March 2, 2008 - Amanda Alexander

This weekend I went to see the move, "The Other Boleyn Girl." This is based on the book that I reviewed in my last blog entry. While watching the movie, I couldn't help but notice that it was absolutely nothing like the book. The story was so completely different that I was amazed they were allowed to say it was "based on" the book and not "inspired by" it. When I see movies like this, I wonder why they even bother trying to base them on books. It seems that so often the producer wants to change it so that it's practically unrecognizable. Why does the audience need the plot of a book spoon-fed to them through a movie? Another example of this technique is seen in the movie "The Notebook," which has a completely different ending than that of the book. But the ending is the most important part of the story!
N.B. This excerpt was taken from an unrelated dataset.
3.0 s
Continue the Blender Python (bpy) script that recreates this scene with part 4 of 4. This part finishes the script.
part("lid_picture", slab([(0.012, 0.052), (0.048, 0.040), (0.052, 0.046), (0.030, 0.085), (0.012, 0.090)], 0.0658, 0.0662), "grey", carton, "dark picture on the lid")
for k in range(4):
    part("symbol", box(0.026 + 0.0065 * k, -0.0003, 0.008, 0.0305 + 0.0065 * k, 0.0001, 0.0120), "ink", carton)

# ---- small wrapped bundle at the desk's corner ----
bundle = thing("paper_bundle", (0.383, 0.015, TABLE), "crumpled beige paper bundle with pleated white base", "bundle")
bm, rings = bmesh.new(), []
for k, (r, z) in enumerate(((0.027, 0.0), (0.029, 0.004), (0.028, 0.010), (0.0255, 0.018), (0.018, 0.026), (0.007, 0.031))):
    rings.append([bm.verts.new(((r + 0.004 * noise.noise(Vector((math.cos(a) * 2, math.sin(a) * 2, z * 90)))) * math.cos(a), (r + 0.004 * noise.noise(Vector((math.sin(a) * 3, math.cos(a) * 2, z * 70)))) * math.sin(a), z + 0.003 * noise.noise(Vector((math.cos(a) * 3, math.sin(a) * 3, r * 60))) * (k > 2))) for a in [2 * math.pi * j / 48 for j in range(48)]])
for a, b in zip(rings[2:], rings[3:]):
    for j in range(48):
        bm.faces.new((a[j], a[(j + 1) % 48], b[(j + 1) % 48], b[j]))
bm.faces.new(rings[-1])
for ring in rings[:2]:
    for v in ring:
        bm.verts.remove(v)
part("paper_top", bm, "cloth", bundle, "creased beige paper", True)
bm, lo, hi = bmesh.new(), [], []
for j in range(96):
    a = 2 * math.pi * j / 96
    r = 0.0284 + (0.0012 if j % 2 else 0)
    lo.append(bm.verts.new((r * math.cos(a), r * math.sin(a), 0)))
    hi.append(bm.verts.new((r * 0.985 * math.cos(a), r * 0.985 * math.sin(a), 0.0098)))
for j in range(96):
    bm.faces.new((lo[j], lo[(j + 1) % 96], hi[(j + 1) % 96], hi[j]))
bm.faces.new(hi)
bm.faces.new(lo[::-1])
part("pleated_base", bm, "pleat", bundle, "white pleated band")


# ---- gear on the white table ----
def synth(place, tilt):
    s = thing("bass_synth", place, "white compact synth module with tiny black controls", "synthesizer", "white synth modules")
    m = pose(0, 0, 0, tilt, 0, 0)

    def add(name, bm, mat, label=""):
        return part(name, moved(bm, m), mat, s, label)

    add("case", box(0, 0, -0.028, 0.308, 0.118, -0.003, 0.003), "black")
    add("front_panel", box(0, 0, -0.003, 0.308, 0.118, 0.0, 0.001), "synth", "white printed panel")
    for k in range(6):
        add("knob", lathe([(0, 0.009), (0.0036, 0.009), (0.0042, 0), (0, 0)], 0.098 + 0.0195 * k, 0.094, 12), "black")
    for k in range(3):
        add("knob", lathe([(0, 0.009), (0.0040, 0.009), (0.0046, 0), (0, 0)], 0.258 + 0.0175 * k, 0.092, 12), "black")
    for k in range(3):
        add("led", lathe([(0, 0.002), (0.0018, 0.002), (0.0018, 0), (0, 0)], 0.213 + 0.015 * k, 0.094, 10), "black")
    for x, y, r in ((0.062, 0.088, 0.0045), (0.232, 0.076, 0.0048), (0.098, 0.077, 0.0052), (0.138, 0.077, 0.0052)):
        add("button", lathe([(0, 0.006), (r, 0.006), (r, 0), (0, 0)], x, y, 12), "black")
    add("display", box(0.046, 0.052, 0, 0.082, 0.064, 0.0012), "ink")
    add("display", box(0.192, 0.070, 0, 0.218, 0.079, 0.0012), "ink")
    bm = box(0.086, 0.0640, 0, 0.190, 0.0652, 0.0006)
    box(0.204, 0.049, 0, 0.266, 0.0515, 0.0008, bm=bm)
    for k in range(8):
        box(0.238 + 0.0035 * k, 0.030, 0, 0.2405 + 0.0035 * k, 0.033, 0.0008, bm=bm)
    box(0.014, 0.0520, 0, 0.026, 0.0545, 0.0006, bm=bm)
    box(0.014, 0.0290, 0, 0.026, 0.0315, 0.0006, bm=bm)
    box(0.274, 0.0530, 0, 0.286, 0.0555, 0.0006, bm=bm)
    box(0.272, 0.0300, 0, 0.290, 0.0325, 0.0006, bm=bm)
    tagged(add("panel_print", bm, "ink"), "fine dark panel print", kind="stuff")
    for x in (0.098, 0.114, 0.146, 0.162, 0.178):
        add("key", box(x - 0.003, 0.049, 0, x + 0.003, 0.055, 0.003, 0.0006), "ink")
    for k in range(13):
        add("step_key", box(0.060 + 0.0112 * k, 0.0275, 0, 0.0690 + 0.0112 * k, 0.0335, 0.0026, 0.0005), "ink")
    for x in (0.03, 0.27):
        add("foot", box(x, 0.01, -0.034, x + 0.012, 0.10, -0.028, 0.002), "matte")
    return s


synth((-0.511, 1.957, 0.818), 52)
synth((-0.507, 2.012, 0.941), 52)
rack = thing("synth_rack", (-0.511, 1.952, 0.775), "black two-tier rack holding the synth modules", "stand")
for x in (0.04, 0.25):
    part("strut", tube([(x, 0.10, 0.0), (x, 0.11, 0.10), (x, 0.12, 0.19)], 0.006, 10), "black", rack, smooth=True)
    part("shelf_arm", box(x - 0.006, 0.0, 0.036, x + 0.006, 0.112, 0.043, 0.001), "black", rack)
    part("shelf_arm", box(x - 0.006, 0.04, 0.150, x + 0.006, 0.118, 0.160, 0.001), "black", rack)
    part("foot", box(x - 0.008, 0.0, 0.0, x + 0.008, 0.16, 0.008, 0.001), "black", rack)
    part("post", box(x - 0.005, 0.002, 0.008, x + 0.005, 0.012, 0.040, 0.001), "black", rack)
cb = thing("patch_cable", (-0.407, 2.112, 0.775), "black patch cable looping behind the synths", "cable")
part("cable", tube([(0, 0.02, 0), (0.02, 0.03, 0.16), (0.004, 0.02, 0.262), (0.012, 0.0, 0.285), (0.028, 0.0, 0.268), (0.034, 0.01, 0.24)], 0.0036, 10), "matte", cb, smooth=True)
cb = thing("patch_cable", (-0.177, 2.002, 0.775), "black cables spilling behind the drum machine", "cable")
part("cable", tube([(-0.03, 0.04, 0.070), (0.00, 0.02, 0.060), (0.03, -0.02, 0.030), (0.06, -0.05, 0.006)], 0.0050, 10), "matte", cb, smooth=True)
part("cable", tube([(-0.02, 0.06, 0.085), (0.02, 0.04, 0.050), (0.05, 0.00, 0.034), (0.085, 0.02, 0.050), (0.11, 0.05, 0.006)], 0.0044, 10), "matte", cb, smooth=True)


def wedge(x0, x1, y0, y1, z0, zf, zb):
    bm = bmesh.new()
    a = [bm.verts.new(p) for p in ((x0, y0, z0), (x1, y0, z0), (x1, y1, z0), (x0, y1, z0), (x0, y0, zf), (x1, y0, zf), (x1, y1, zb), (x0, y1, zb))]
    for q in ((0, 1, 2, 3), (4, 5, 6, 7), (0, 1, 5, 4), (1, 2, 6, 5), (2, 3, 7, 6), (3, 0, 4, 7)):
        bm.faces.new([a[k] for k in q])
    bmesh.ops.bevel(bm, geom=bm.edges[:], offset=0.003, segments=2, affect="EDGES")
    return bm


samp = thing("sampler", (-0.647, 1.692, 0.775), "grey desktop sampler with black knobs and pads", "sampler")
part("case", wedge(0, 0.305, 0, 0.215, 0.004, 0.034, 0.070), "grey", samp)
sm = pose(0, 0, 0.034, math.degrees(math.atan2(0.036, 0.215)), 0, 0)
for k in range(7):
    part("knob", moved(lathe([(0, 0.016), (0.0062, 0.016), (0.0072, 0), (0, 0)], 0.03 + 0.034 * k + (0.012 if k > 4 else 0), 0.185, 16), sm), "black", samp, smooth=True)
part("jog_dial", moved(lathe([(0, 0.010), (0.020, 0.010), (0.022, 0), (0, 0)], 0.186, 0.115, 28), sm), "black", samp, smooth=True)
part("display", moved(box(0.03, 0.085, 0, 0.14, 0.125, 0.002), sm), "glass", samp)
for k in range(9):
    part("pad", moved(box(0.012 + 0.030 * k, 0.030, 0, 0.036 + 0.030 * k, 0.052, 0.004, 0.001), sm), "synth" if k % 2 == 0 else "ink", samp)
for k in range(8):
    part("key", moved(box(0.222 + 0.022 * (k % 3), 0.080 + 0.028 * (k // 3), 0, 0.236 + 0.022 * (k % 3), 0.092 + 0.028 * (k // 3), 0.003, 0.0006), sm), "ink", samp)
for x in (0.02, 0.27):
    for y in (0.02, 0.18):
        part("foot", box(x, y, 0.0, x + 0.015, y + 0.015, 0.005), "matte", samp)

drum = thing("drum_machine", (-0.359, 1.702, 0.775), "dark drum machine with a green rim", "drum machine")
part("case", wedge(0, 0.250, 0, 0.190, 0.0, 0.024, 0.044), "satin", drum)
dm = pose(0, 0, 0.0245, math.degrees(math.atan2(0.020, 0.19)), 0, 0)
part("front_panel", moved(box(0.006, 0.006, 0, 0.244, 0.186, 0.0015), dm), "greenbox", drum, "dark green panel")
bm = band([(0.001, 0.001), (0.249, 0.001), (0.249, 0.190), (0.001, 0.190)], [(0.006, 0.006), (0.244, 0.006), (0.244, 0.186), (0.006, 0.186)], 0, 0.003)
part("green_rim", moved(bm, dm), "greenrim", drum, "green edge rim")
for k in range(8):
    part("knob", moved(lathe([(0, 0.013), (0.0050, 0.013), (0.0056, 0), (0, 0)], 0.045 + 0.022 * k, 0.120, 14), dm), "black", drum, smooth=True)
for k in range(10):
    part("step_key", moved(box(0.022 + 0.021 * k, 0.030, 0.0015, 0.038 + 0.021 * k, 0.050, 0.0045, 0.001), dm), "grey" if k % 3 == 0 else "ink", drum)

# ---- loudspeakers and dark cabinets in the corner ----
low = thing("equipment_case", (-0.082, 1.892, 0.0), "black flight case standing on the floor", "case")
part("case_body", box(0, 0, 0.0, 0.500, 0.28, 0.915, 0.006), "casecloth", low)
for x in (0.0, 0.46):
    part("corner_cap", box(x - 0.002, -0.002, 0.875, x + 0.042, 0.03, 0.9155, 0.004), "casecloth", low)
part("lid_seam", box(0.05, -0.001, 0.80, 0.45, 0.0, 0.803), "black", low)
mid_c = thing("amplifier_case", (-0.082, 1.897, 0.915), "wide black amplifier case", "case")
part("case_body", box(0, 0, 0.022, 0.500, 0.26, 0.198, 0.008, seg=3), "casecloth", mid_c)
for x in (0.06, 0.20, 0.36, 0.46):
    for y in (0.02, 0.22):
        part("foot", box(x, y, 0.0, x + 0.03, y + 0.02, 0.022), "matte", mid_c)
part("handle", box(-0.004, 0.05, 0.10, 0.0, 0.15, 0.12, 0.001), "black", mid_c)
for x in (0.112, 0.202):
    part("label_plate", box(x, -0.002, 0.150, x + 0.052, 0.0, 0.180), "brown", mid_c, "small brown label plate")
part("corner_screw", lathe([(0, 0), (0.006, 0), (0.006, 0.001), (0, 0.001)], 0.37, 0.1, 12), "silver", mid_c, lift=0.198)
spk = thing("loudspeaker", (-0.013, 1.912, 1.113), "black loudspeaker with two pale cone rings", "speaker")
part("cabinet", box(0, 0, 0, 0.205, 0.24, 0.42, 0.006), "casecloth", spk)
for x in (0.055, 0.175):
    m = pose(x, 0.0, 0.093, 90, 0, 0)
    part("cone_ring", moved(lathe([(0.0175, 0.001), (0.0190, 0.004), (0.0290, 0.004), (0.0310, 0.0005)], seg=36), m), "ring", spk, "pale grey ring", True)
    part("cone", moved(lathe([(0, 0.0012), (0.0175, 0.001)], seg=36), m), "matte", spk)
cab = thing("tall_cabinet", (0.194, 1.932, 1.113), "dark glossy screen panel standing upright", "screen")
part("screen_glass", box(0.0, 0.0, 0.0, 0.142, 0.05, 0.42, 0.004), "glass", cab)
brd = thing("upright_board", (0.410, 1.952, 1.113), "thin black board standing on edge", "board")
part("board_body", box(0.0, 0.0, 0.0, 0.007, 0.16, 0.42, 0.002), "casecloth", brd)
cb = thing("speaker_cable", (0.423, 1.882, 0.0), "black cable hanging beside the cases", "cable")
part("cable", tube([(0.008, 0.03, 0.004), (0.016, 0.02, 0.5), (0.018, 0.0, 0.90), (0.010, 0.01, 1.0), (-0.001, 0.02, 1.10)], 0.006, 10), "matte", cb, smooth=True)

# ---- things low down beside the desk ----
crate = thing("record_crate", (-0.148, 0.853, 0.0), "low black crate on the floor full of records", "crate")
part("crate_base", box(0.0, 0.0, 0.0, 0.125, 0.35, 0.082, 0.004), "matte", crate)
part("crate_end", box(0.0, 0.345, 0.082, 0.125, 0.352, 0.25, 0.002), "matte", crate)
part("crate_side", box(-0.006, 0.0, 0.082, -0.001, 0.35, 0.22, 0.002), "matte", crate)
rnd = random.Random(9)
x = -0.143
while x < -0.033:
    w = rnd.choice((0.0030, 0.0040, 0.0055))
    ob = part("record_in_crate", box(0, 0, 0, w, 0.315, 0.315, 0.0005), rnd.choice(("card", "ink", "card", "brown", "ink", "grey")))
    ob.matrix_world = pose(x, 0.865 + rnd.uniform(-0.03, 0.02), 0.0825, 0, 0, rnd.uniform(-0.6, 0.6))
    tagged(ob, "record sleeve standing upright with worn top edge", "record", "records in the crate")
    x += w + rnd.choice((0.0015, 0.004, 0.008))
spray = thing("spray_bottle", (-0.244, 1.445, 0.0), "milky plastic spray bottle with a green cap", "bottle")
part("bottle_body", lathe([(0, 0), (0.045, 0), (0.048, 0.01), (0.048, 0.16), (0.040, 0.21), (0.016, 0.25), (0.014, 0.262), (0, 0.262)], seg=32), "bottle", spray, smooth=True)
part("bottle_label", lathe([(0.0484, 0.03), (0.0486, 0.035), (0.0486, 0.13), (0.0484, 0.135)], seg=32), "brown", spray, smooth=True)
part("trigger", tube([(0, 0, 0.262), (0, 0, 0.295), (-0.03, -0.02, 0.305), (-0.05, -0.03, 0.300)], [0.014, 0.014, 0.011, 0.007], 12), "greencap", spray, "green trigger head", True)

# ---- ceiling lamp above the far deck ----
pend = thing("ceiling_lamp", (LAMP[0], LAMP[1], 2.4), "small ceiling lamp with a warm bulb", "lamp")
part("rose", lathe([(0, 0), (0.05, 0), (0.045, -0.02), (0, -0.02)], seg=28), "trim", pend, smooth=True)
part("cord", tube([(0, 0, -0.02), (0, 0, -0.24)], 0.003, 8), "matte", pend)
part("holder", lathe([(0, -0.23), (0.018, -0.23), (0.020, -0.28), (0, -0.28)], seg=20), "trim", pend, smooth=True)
If you don't want to know the plot of the movie, then please read no further as there may be spoilers. The movie deviated from even the most basic outline of the book's plot. In the book, Mary Boleyn catch's the king's eye and her family basically pimps her out so they can receive his favor. In the movie, they decided to use Anne to get the king's attention, and after Anne causes the king to get hurt, they switch to Mary. The resentment Anne feels toward Mary in the movie is largely based on the fact that Mary "stole" the king from her, while in the book this was not the case.

Not only is the beginning of the story twisted, but the end is twisted as well. The most intriguing part of the book, the one that shows the desperation women faced during the Middle Ages, is the incest between Anne and her brother George. Anne is so desperate to have a son for the king that she sleeps with her own brother to get pregnant, and then she has a baby that is described as a grotesque monster. In the movie, however, they took the liberty of completely cutting this out. In the end, George tells Anne he can't sleep with her and she never has his baby. But they are charged with incest anyway, so the audience can sympathize with them for being wrongly accused.

There is also the fact that Mary's first child and Anne's several miscarriages are all cut out of the movie. There is also a rape scene in the movie that never occurred in the book.

Then there are the characters. While the Boleyn parents are portrayed as cold-hearted and stern in the novel, the parents in the movie were much different. The father was a pathetic, money-hungry man who followed his brother-in-law's orders simply because he didn't have much money or power on his own. The mother was much more likeable in the movie because she seemed to actually care about the well-being of her children and even fought for her daughters a few times. Anne and Mary's brother George was no longer a homosexual in the movie. Mary's husband mysteriously disappeared somewhere in the mix, and she somehow remarried in the end despite the fact that he never died as he did in the book.

It seemed that the movie's goal was to get the audience to sypathize with the Boleyn family; but that wasn't the point of the book at all. In the book, Anne is a very bad person; George is sexually confused and lives a very promiscuous lifestye; and Mary, even though she is the protagonist, still has her bad qualities. But the movie seemed to want to erase all the bad things everyone had done.

In the end, while the movie was entertaining and still had a few good points, it was such a deviation from the book that I found it extremely disappointing. I wouldn't recommend it for lovers of the book.